Q: Why do V-Ray and Octane scale better than Cycles and Redshift across two GPUs? A: V-Ray Benchmark and OctaneBench are throughput tests where the fixed setup cost is a tiny fraction of the run, so a second card goes almost entirely into useful work and scaling approaches 2.00x. Cycles and Redshift are measured as total render time, which includes non-parallel overhead a second card cannot accelerate, so their scaling lands below 2x.

Q: Can a render farm make a single frame render faster on many machines? A: Splitting one frame across multiple machines is multi-node distributed rendering, which is a separate architecture with its own coordination overhead and is not something we offer today for a single frame. A managed farm gets its speed from frame-parallel rendering instead — many whole frames distributed across many nodes at once — so an animation finishes fast while a single hero frame renders at roughly per-node speed.

Q: How many GPUs do I actually need for rendering? A: For a single node, two GPUs is a sensible ceiling and is what our benchmark nodes use; beyond that the practical constraint is usually VRAM, not card count, since a scene that does not fit in memory will not render no matter how many cards you add. If you render animations, real throughput comes from running more frames across more nodes rather than stacking more cards into one machine.

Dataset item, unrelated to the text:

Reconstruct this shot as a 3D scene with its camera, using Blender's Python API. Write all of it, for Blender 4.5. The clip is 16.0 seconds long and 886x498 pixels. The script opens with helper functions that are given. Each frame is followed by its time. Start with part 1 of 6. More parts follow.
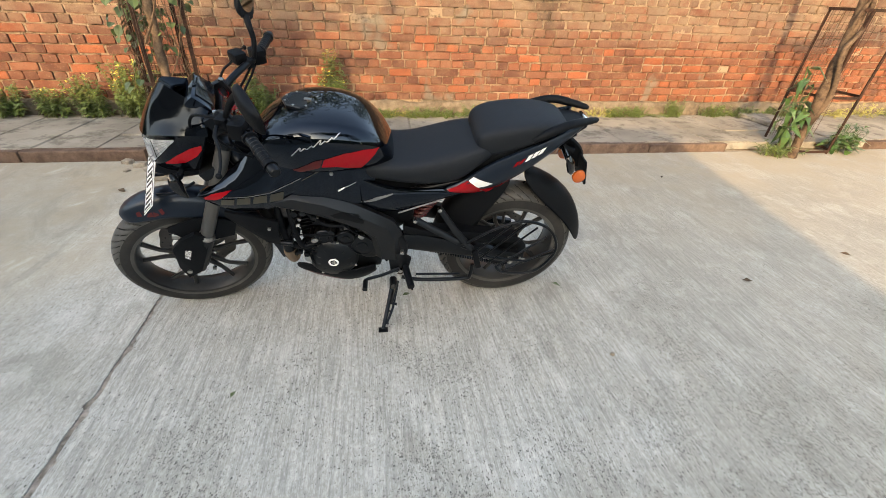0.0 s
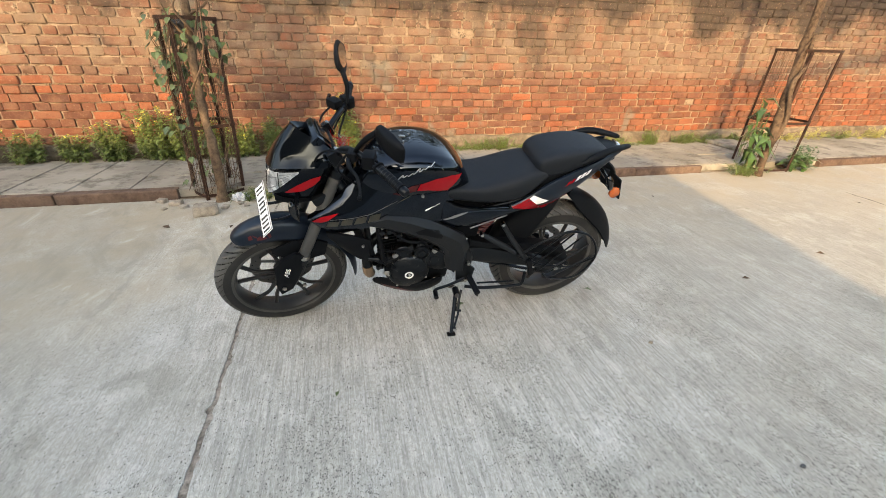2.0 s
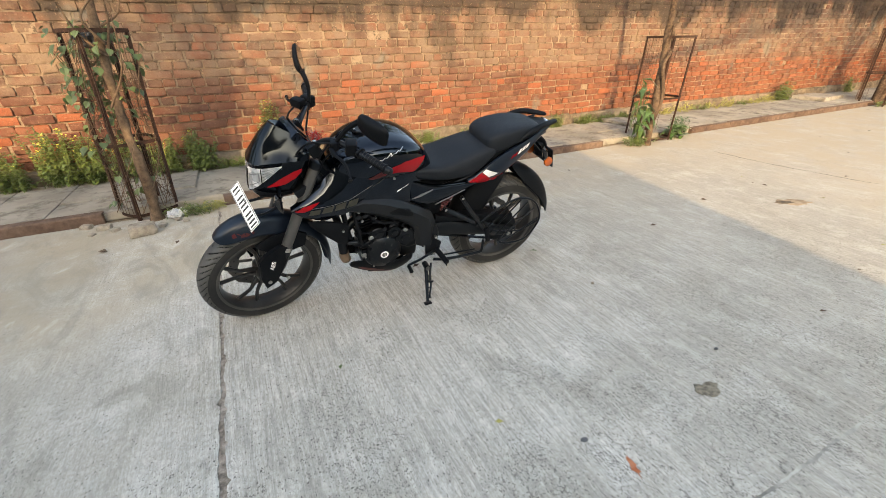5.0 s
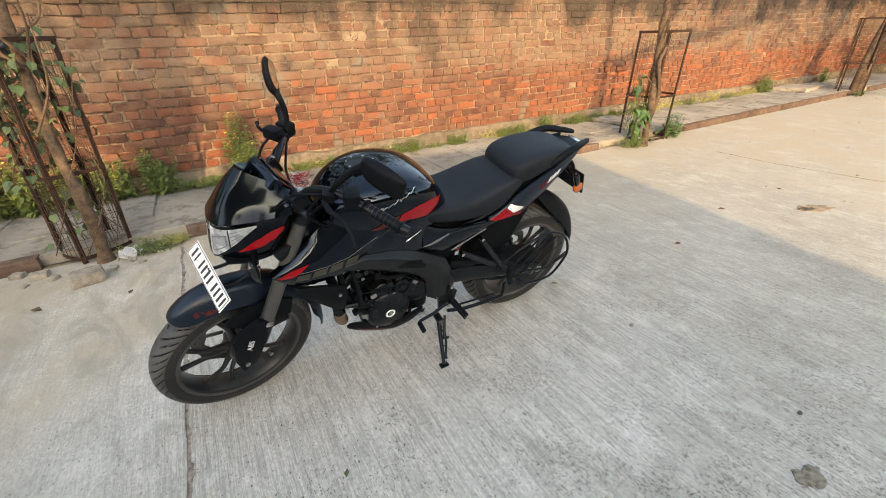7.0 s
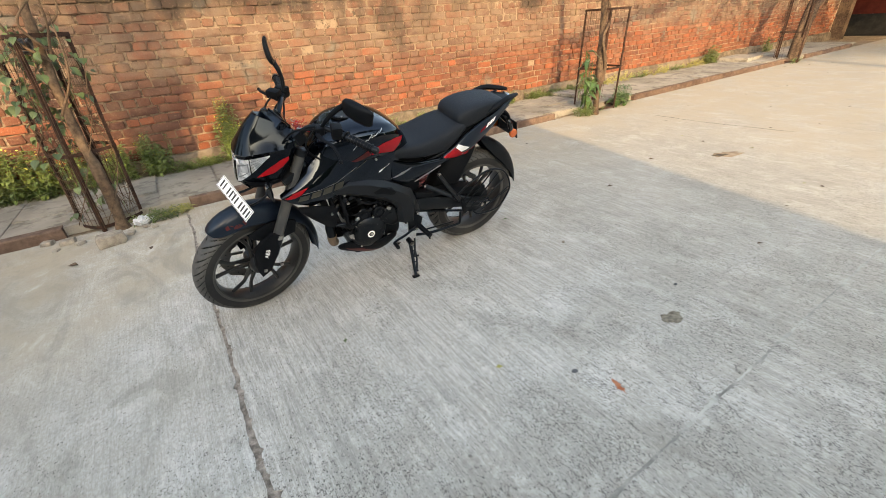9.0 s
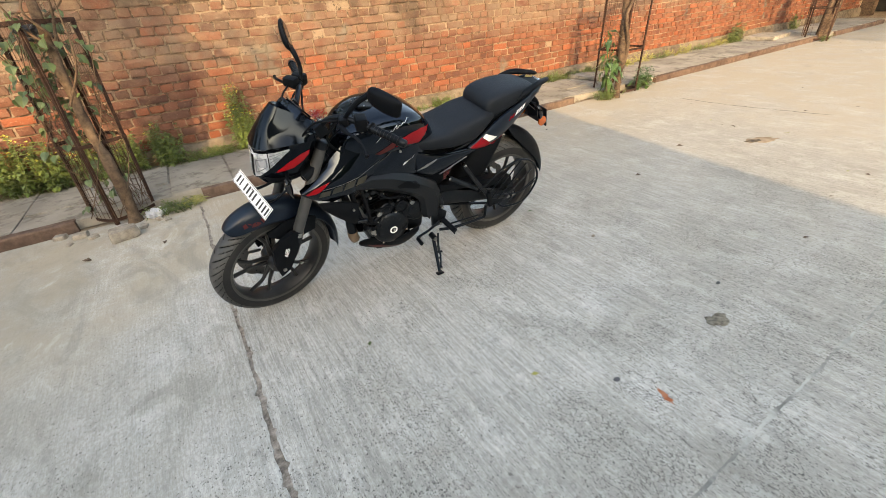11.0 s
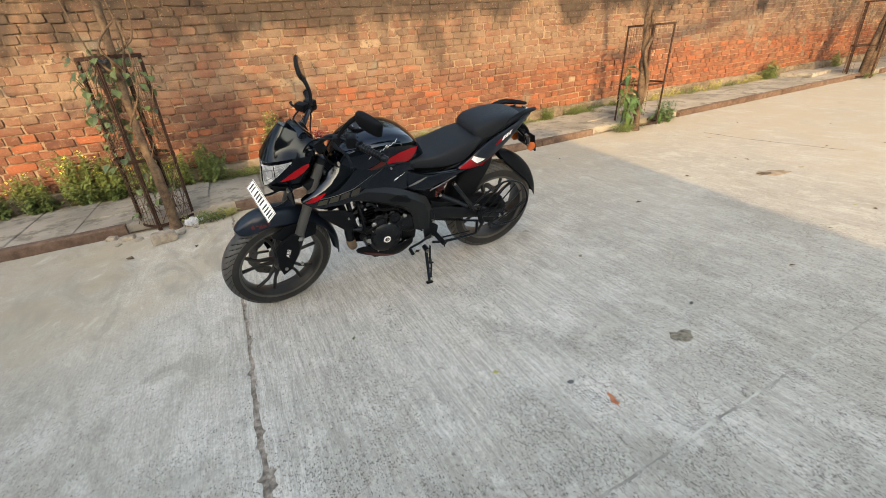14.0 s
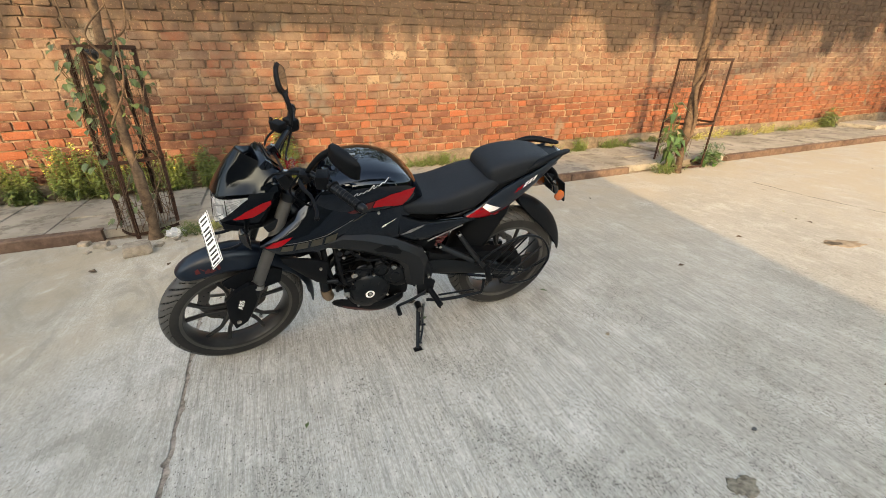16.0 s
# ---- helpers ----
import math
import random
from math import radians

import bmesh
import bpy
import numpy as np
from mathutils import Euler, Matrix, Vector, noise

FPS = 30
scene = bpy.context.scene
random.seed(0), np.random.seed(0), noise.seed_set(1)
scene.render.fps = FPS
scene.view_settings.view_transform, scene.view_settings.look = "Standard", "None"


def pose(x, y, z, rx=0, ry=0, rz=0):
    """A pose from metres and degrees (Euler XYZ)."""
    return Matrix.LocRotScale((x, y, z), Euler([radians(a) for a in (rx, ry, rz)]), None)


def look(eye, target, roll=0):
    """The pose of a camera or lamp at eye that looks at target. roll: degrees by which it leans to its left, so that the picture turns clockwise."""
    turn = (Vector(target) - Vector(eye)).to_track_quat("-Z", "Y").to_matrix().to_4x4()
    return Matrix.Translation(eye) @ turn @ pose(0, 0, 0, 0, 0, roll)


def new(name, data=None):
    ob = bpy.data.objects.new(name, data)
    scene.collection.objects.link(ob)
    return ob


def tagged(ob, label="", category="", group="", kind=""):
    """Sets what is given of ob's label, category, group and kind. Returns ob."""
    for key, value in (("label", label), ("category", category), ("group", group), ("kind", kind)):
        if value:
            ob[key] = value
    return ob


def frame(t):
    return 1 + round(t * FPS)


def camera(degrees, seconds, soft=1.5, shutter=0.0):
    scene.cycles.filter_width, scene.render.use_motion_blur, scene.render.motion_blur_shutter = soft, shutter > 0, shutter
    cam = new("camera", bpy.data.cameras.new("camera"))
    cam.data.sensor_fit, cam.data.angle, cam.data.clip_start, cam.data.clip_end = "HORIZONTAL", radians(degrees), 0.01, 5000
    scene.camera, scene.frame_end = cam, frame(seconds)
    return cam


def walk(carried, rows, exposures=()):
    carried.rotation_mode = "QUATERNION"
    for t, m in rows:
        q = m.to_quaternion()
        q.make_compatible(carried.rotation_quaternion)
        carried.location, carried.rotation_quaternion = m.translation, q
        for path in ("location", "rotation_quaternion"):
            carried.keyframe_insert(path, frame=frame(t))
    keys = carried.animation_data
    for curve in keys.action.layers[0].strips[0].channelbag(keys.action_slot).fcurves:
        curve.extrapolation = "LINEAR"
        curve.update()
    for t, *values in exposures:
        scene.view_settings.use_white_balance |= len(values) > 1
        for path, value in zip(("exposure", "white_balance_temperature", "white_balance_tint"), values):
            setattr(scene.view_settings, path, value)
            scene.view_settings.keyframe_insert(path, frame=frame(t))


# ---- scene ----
cam = camera(94.1, 16.0, soft=0.7)
PATH = [
    (0, (0.0, -1.687, 1.243), (0.306, -0.015, 0.189), 2.6),
    (0.5, (-0.131, -1.891, 1.266), (0.181, -0.181, 0.277), 2.8),
    (1, (-0.298, -2.04, 1.286), (0.008, -0.304, 0.34), 2.4),
    (1.5, (-0.378, -2.023, 1.275), (-0.034, -0.283, 0.35), 1.9),
    (2, (-0.439, -1.879, 1.283), (-0.003, -0.154, 0.37), 1.7),
    (2.5, (-0.543, -1.826, 1.283), (0.042, -0.137, 0.385), 1.7),
    (3, (-0.7, -1.875, 1.302), (0.02, -0.228, 0.424), 1.3),
    (3.5, (-0.737, -1.945, 1.306), (0.075, -0.326, 0.456), 0.7),
    (4, (-0.708, -2.099, 1.273), (0.103, -0.481, 0.421), -0.2),
    (4.2, (-0.729, -2.152, 1.268), (0.064, -0.53, 0.409), -0.6),
    (6.3, (-0.671, -1.618, 1.282), (0.122, -0.056, 0.317), -1.7),
    (6.5, (-0.642, -1.566, 1.293), (0.166, -0.006, 0.336), -1.9),
    (7, (-0.666, -1.569, 1.31), (0.2, -0.02, 0.387), -2.0),
    (7.5, (-0.767, -1.682, 1.293), (0.17, -0.163, 0.391), -1.4),
    (8, (-0.858, -1.816, 1.312), (0.112, -0.316, 0.413), -1.5),
    (8.5, (-0.884, -1.987, 1.292), (0.083, -0.499, 0.369), -2.4),
    (9, (-0.903, -2.136, 1.27), (0.013, -0.644, 0.303), -4.3),
    (9.5, (-0.912, -2.157, 1.275), (-0.057, -0.654, 0.271), -6.0),
    (9.7, (-0.919, -2.13, 1.277), (-0.07, -0.627, 0.267), -5.8),
    (11.8, (-0.882, -1.962, 1.267), (-0.017, -0.498, 0.215), -4.8),
    (12, (-0.812, -1.991, 1.274), (0.03, -0.524, 0.206), -5.9),
    (12.5, (-0.636, -2.093, 1.231), (0.166, -0.601, 0.167), -8.2),
    (13, (-0.583, -2.152, 1.233), (0.175, -0.631, 0.178), -10.4),
    (13.5, (-0.644, -2.201, 1.243), (0.127, -0.639, 0.26), -8.3),
    (14, (-0.794, -2.292, 1.256), (-0.041, -0.666, 0.366), -5.0),
    (14.5, (-0.793, -2.304, 1.272), (-0.069, -0.628, 0.456), -3.3),
    (15, (-0.596, -2.16, 1.267), (0.102, -0.473, 0.452), -2.5),
    (15.5, (-0.498, -2.043, 1.244), (0.199, -0.369, 0.4), -1.3),
    (16, (-0.489, -1.881, 1.267), (0.196, -0.196, 0.435), -0.3),
]
walk(cam, [(t, look(eye, target, roll)) for t, eye, target, roll in PATH], [(0.0, 2.74, 9050.0, 10.0), (4.0, 2.70, 9150.0, 10.0), (13.5, 2.66, 9150.0, 10.0), (14.8, 2.58, 9850.0, 10.0), (16.0, 2.66, 9850.0, 10.0)])
# ---- world, sun ----
SUN_EL, SUN_SLOPE = radians(21.0), 0.5
sun_way = Vector((SUN_SLOPE, 1.0, 0.0)).normalized() * math.cos(SUN_EL) + Vector((0, 0, -math.sin(SUN_EL)))
world = bpy.data.worlds.new("sky")
scene.world = world
world.use_nodes = True
wn = world.node_tree.nodes
sky = wn.new("ShaderNodeTexSky")
sky.sky_type, sky.sun_disc = "NISHITA", False
sky.sun_elevation = SUN_EL
sky.sun_rotation = math.atan2(-sun_way.x, -sun_way.y)
sky.air_density, sky.dust_density = 1.0, 1.4
world.node_tree.links.new(sky.outputs[0], wn["Background"].inputs[0])
wn["Background"].inputs[1].default_value = 0.15
sun = new("sun", bpy.data.lights.new("sun", "SUN"))
sun.data.energy, sun.data.angle, sun.data.color = 1.02, radians(0.45), (1.0, 0.80, 0.56)
sun.matrix_world = look((0, 0, 30), Vector((0, 0, 30)) + sun_way)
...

Q: Are these benchmark numbers comparable to public Blender Open Data scores? A: No. We ran Blender Cycles at 200% resolution, heavier than the Open Data default, so each render lasts long enough to produce a stable scaling ratio. That makes our raw Cycles times intentionally non-comparable to public Open Data leaderboards — the scenes were tuned for measuring scaling, not for matching standard scores.

Q: Do I need to manage GPU drivers and licenses to use a managed render farm? A: No. On a fully managed farm, node configuration, drivers, and render-engine licensing (V-Ray, Redshift, Octane) are handled for you and included in the rendering rate, so the two-GPU node setup and the drivers behind these benchmarks are not something you assemble or tune. Cycles is free and open-source, so it carries no separate license.